Tuesday, May 11, 2010



The po'-boy sandwich, seen here nice and sloppy and, in the parlance, "fully dressed," had its origins with a streetcar strike in New Orleans, according to a society dedicated to the po'-boy's preservation.

In honor of the New Orleans Jazz and Heritage Festival, we figured we'd pass along news of an interesting article in Salon.com about the history of the po'-boy sandwich.


This 1929 letter in the archives of the Po'Boy Preservation Festival states:

"Dear Friends: We are with you heart and Soul, at any time you are around the French Market, don't forget to drop in at Martin's Coffee Stand and Restaurant, Cor(ner) Ursuline & North Peters Sts. Our meal is free to any members of Division I94. We have thirty nine employees, all riding Jitneys to help win the strike. We are with you until h--l freezes, and when it does, we will furnish blankets to keep you warm. With best wishes to your cause, we are, Your friends and former members of Division I94, Clovis J. & Bennie Martin."

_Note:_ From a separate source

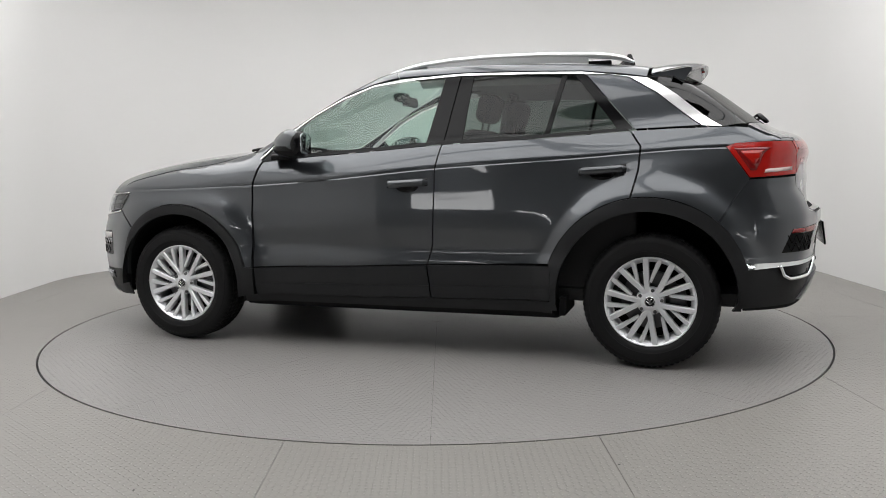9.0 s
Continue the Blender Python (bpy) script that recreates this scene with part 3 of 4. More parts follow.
    inner = [(0.5 * p[0] + 0.5 * q[0], 0.5 * p[1] + 0.5 * q[1]) if k < 6 else (0.3 * p[0] + 0.7 * q[0], 0.3 * p[1] + 0.7 * q[1]) for k, (p, q) in enumerate(zip(CHROME_OUT, inner))]
    strip = CHROME_OUT[:10] + inner[::-1]
    pair("window_trim", lambda: cut(strip, off=0.003, depth=0.012, cell=0.02), BRIGHT, car, "bright chrome window trim")
    wide = CHROME_OUT[9:] + [(-1.554, 1.156), (-1.336, 1.298), (-1.166, 1.401), (-1.06, 1.418), (-0.947, 1.421)]
    pair("pillar_trim", lambda: cut(wide, off=0.003, depth=0.012, cell=0.02), BRIGHT, car, "broad bright chrome strip along the rear pillar")
    pair("window_seal", lambda: cut([(0.79, 1.006), (0.466, 1.034), (0.165, 1.053), (-0.25, 1.085), (-0.709, 1.105), (-1.185, 1.137), (-1.155, 1.152), (-0.709, 1.123), (-0.25, 1.103), (0.165, 1.071), (0.466, 1.052), (0.765, 1.024)], off=0.004, cell=0.02), RUBBER, car, "black window seal")
    pair("mirror_base", lambda: cut([(0.785, 1.018), (0.72, 1.085), (0.655, 1.135), (0.585, 1.038)], off=-0.002), GLOSS_BLACK, car, "black triangular mirror mount")
    glass_f = [(0.59, 1.043), (0.655, 1.135), (0.627, 1.158), (0.503, 1.243), (0.35, 1.323), (0.17, 1.386), (-0.04, 1.412), (-0.24, 1.426), (-0.165, 1.07), (0.165, 1.062)]
    pair("side_window", lambda: cut(glass_f, off=-0.008, depth=0), GLASS, car, "green tinted front side window", doors_f)
    bp1 = [(-0.155, 1.076), (-0.235, 1.428), (-0.315, 1.430), (-0.25, 1.09)]
    bp2 = [(-0.256, 1.092), (-0.321, 1.430), (-0.385, 1.429), (-0.35, 1.10)]
    pair("door_pillar", lambda: cut(bp1, off=-0.003), GLOSS_BLACK, car, "", doors_f)
    pair("door_pillar", lambda: cut(bp2, off=-0.003), GLOSS_BLACK, car, "", doors_r)
    glass_r = [(-0.345, 1.10), (-0.38, 1.428), (-0.845, 1.420), (-0.768, 1.118)]
    pair("side_window", lambda: cut(glass_r, off=-0.008, depth=0), GLASS_DARK, car, "dark tinted rear side window", doors_r)
    bar = [(-0.764, 1.118), (-0.842, 1.420), (-0.866, 1.420), (-0.79, 1.12)]
    pair("window_divider", lambda: cut(bar, off=-0.003, cell=0.02), GLOSS_BLACK, car, "", doors_r)
    glass_q = [(-0.786, 1.12), (-0.862, 1.420), (-0.915, 1.418), (-1.14, 1.146)]
    pair("quarter_window", lambda: cut(glass_q, off=-0.008, depth=0), GLASS_DARK, car, "dark tinted quarter window", doors_r)
    frame_r = [(-0.905, 1.419), (-0.955, 1.417), (-1.198, 1.143), (-1.125, 1.143)]
    pair("rear_window_frame", lambda: cut(frame_r, off=0.0, cell=0.02), GLOSS_BLACK, car, "", doors_r)
    return doors_f, doors_r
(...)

Turns out, the sandwich iconic in New Orleans but eaten around the South (and known around the country by different names, including sub, hero, hoagie, etc.) has some leftist roots.

While there are differences of opinion about just about any piece of history, people seem to agree that the po' boy was invented by the Martin brothers, Clovis and Bennie, who owned a restaurant and coffee stand in the French Quarter in the 1920s, the Salon.com report states.

The article further states:

When the city's streetcar conductors organized a strike in 1929, the Martins, former conductors themselves, offered to feed any hungry strikers who came their way for free. To do so, they contracted with a baker, John Gendusa, to make exceptionally large, rectangular-shaped loaves of bread that they could fill quickly and cut into sandwiches big enough to feed the strikers and their families.

The strike turned violent and lasted for months, and as more and more streetcar workers came to the Martins' shop, they would call out to each other, "Here comes another poor boy." In hilarious New Orleans fashion, the phrase stuck to the sandwiches.

The po'-boy is iconic enough in New Orleans that for three years now the city has held an annual Po-Boy Preservation Festival. Created to help drive business to merchants on Oak Street, has been an undeniable hit, attracting thousands of foodies who cram the narrow corridor for a fried oyster loaf or debris on French, The Times-Picayune of New Orleans reports.